■ **TASK OBJECTIVE**:
Which lines hold the word "part"? Copy each of them from the material.

■ **RAW DATA**:
==============================

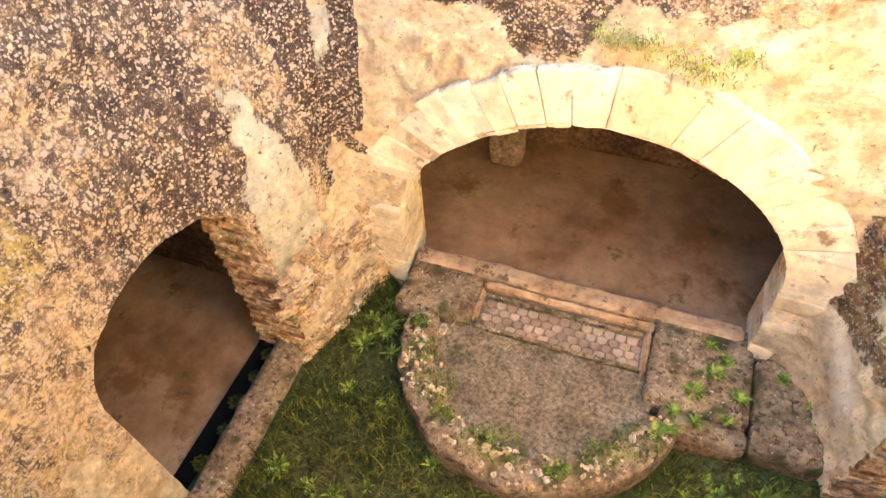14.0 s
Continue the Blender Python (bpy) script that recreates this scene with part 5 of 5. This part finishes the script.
def leafy(name, label, mat, x, y, z, n, length, width, seed, droop=0.6, flowers=0, category="plant"):
    """A rosette of broad or strap-shaped leaves, each a leaf of its own."""
    t = thing(name, label, category, pose(x, y, z))
    r = random.Random(seed)
    if name == "weed":
        n, width, length = int(n * 1.9), width * 0.45, length * 0.85
    for k in range(n):
        a = 2 * math.pi * (k + r.uniform(-0.4, 0.4)) / n * 1.618 * 2
        L, w = r.uniform(0.6, 1.0) * length, width * r.uniform(0.7, 1.1)
        up = r.uniform(0.35, 1.0)
        d = Vector((math.cos(a), math.sin(a), 0))
        s = Vector((-d.y, d.x, 0))
        verts, faces = [], []
        seg = 6
        for i in range(seg + 1):
            f = i / seg
            reach = L * f * (1 - 0.35 * up)
            z2 = L * up * (1.35 * f - droop * f * f)
            ww = w * (math.sin(math.pi * min(1, 0.12 + 0.88 * f)) ** 0.8) * 0.5
            c = d * reach + Vector((0, 0, z2))
            verts += [tuple(c - s * ww + Vector((0, 0, 0.25 * ww))), tuple(c), tuple(c + s * ww + Vector((0, 0, 0.25 * ww)))]
        for i in range(seg):
            q = i * 3
            faces += [(q, q + 1, q + 4, q + 3), (q + 1, q + 2, q + 5, q + 4)]
        solid("leaf", verts, faces, mat, t, smooth=True)
    for k in range(flowers):
        a, q = r.uniform(0, 6.28), r.uniform(0.02, length * 0.6)
        h = length * r.uniform(0.5, 1.0)
        stalk = part("stalk", lathe([(0, 0.004), (h * 0.5, 0.0035), (h, 0.003)], 6, k, 0.0), mat, t)
        stalk.location = (q * math.cos(a), q * math.sin(a), 0)
        for b2 in range(4):
            fl = part("flower", lathe([(0, 0.003), (0.006, 0.012), (0.02, 0.016), (0.03, 0.004)], 6, k, 0.001), M_FLOWER, stalk, "small violet flower")
            fl.location = (0.012 * math.cos(b2 * 1.9), 0.012 * math.sin(b2 * 1.9), h - 0.012 * b2)
    return t


M_STRAP = foliage("grey_green_strap_leaf", (0.12, 0.16, 0.07), (0.26, 0.30, 0.16))
leafy("strap_leaf_plant", "grey-green rosette of long strap leaves on the earth", M_STRAP, 1.22, 3.12, ground_z(1.22, 3.12), 26, 0.50, 0.022, 5, 0.75)
leafy("strap_leaf_plant", "small rosette of strap leaves on the earth", M_STRAP, 1.42, 3.25, ground_z(1.42, 3.25), 12, 0.25, 0.018, 6, 0.75)
leafy("broad_leaf_plant", "dark green broad-leaved plant beside the low wall", M_LEAF, 4.62, 6.0, ground_z(4.62, 6.0), 20, 0.50, 0.17, 7, 0.55)
for k, (x, y, n, L, w, fl) in enumerate(((3.15, 2.95, 22, 0.20, 0.045, 1), (2.98, 2.72, 20, 0.17, 0.04, 0), (3.4, 3.2, 20, 0.24, 0.05, 0), (3.3, 2.7, 24, 0.26, 0.055, 0), (3.6, 3.5, 18, 0.20, 0.045, 1), (3.05, 3.3, 18, 0.18, 0.04, 0), (2.85, 2.5, 18, 0.16, 0.04, 0), (3.55, 2.95, 20, 0.24, 0.05, 0), (4.2, 5.3, 12, 0.2, 0.05, 2), (1.15, 4.5, 12, 0.16, 0.05, 0), (3.7, 6.4, 10, 0.18, 0.05, 3), (2.9, 6.9, 14, 0.26, 0.03, 2))):
    leafy("weed", "green leafy weed with small leaves in the grass", M_LEAF, x, y, ground_z(x, y), n, L, w, 20 + k, 0.7, fl)
for k, (x, y, z, n, L, w) in enumerate(((-4.15, 9.45, 0, 18, 0.30, 0.08), (-3.95, 9.7, 0, 16, 0.26, 0.08), (-4.3, 9.2, 0, 14, 0.26, 0.07), (-0.75, 8.75, 0, 16, 0.22, 0.07), (-0.35, 8.9, 0, 14, 0.2, 0.06), (-1.1, 9.55, 0.29, 14, 0.20, 0.06), (-0.95, 9.8, 0.29, 16, 0.2, 0.06), (-1.25, 9.3, 0.29, 12, 0.16, 0.05), (0.0, 9.9, 0.27, 12, 0.16, 0.05), (-0.2, 8.4, 0, 14, 0.2, 0.06), (-3.9, 7.7, 0, 12, 0.2, 0.06), (-4.5, 7.75, 0, 14, 0.24, 0.07), (-0.6, 8.2, 0, 12, 0.18, 0.05), (-1.0, 8.45, 0, 12, 0.18, 0.05))):
    leafy("weed", "lush green weed growing in the damp court", M_LEAF, x, y, COURT_FLOOR + z, n, L, w, 60 + k, 0.7)


r_ = random.Random(55)
for k in range(34):
    x_, y_ = r_.uniform(-4.4, 0.2), r_.uniform(7.2, 9.3)
    if math.hypot(x_ - BASIN.x, y_ - BASIN.y) > 1.5:
        leafy("weed", "small leafy weed in the court grass", M_LEAF, x_, y_, COURT_FLOOR, r_.randint(8, 14), r_.uniform(0.10, 0.22), r_.uniform(0.04, 0.07), 90 + k, 0.7)
for k in range(16):
    x_, y_ = r_.uniform(2.9, 4.6), r_.uniform(4.4, 8.4)
    if clear(x_, y_):
        leafy("weed", "small leafy weed between the ruins", M_LEAF, x_, y_, ground_z(x_, y_), r_.randint(8, 14), r_.uniform(0.08, 0.2), r_.uniform(0.03, 0.06), 140 + k, 0.7, 1 if k % 4 == 0 else 0)


def moss_patch(label, x, y, z, rad, seed, n=160, mat=None):
    r = random.Random(seed)
    verts, faces = [], []
    for _ in range(n):
        a, q = r.uniform(0, 6.28), rad * math.sqrt(r.random())
        p = Vector((x + q * math.cos(a), y + q * math.sin(a) * 0.8, z + 0.015 * r.random()))
        d = Vector((r.uniform(-1, 1), r.uniform(-1, 1), r.uniform(0.4, 1.4))).normalized() * r.uniform(0.012, 0.035)
        s = d.cross(Vector((r.uniform(-1, 1), r.uniform(-1, 1), 0.2))).normalized() * 0.007
        b2 = len(verts)
        verts += [tuple(p - s), tuple(p + s), tuple(p + d + s * 0.5), tuple(p + d - s * 0.5)]
        faces.append((b2, b2 + 1, b2 + 2, b2 + 3))
    ob = solid("moss_patch", verts, faces, mat or M_GRASS)
    return tagged(ob, label, "moss", kind="stuff")


for k, (dx, ang) in enumerate(((1.25, -175), (1.18, -160), (1.12, -140), (1.2, -125), (1.15, -105), (1.1, -95), (1.2, -70), (1.15, -50), (1.2, -35))):
    x_, y_ = BASIN.x + dx * math.cos(radians(ang)), BASIN.y + dx * math.sin(radians(ang))
    moss_patch("dark green moss on the basin rim", x_, y_, B_TOP + 0.02, 0.11 + 0.06 * (k % 3), 200 + k, 420, M_LEAF)
for k, (x_, y_, z_, q_) in enumerate(((-0.82, 5.56, 1.32, 0.055), (-0.76, 5.60, 1.32, 0.05), (-0.90, 5.68, 1.335, 0.06), (-1.0, 5.62, 1.32, 0.04), (-1.5, 5.6, 1.35, 0.06), (-1.25, 5.85, 1.33, 0.05), (0.9, 5.8, 1.47, 0.1), (1.25, 5.95, 1.47, 0.12), (1.1, 6.3, 1.47, 0.1))):
    moss_patch("yellow-green tuft on the parapet top", x_, y_, z_, q_, 230 + k, 200, M_LIME)



for k, (x_, z_, s_) in enumerate(((-2.4, -0.98, 0.12), (-2.2, -1.0, 0.1), (-1.9, -1.05, 0.14), (-1.75, -1.15, 0.12), (-1.55, -1.0, 0.08), (-0.2, -0.85, 0.14), (-0.12, -0.75, 0.08), (0.05, -0.6, 0.08))):
    y_ = 10.42 - 0.2 * smooth01((0.4 - z_) / 2.7)
    r_ = random.Random(300 + k)
    v_, f_s = [], []
    for _ in range(120):
        p_ = Vector((x_ + r_.gauss(0, s_ * 0.8), y_ - 0.04 - 0.04 * r_.random(), z_ + r_.gauss(0, s_ * 0.45)))
        d_ = Vector((r_.uniform(-0.6, 0.6), -r_.uniform(0.3, 1), r_.uniform(-0.7, 0.5))).normalized() * r_.uniform(0.03, 0.07)
        q_ = Vector((0.006, 0, 0.004))
        n_ = len(v_)
        v_ += [tuple(p_ - q_), tuple(p_ + q_), tuple(p_ + d_)]
        f_s.append((n_, n_ + 1, n_ + 2))
    tagged(solid("wall_tuft", v_, f_s, M_LIME), "yellow-green tuft rooted in the court wall", "plant", kind="stuff")


# weeds along the ledge and in the corners of the court
r_ = random.Random(71)
for k, (x_, y_, z_) in enumerate(((-0.85, 9.95, 0.30), (-0.72, 9.6, 0.30), (-0.80, 9.35, 0.30), (-1.05, 9.25, 0.30), (-1.25, 9.12, 0.30), (-1.0, 10.1, 0.30), (-0.10, 9.75, 0.27), (-0.05, 9.55, 0.27), (-0.35, 9.95, 0.27), (-1.35, 9.05, 0.28), (-0.6, 9.0, 0.0), (-0.85, 8.9, 0.0), (-0.3, 8.75, 0.0), (-1.0, 8.7, 0.0), (-0.5, 8.55, 0.0), (-4.35, 9.55, 0.0), (-4.1, 9.8, 0.0), (-4.4, 9.3, 0.0), (-4.25, 9.75, 0.0))):
    leafy("weed", "small fresh green weed in a damp joint", M_LEAF, x_, y_, COURT_FLOOR + z_, r_.randint(9, 15), r_.uniform(0.10, 0.2), r_.uniform(0.04, 0.07), 400 + k, 0.7)


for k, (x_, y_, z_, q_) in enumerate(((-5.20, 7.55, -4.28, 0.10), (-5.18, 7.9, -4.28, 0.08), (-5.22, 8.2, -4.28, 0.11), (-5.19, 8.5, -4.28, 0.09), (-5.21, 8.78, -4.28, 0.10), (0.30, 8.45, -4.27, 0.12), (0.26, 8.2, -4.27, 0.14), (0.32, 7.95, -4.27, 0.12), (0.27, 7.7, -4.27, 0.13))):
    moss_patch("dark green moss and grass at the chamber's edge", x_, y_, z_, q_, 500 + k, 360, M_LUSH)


# ---- pebbles on the earth ----
def pebbles():
    r = random.Random(3)
    verts, faces = [], []
    for _ in range(2600):
        x, y = r.uniform(-0.5, 5.5), 0.9 + 4.0 * r.random() ** 0.8
        if not clear(x, y):
            continue
        s = min(0.05, 0.008 * r.lognormvariate(0, 0.55))
        z = ground_z(x, y)
        b2 = len(verts)
        a = r.uniform(0, 6.28)
        for k in range(5):
            t = a + 6.283 * k / 5
            verts.append((x + s * math.cos(t), y + s * math.sin(t) * r.uniform(0.6, 1), z - 0.003))
        verts.append((x, y, z + s * r.uniform(0.3, 0.7)))
        faces += [(b2 + k, b2 + (k + 1) % 5, b2 + 5) for k in range(5)]
    tagged(solid("pebbles", verts, faces, M_PALE), "scattered pale pebbles on brown earth", "pebbles", kind="stuff")


pebbles()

==============================

■ **SOLUTION**:
Continue the Blender Python (bpy) script that recreates this scene with part 5 of 5. This part finishes the script.
        stalk = part("stalk", lathe([(0, 0.004), (h * 0.5, 0.0035), (h, 0.003)], 6, k, 0.0), mat, t)
            fl = part("flower", lathe([(0, 0.003), (0.006, 0.012), (0.02, 0.016), (0.03, 0.004)], 6, k, 0.001), M_FLOWER, stalk, "small violet flower")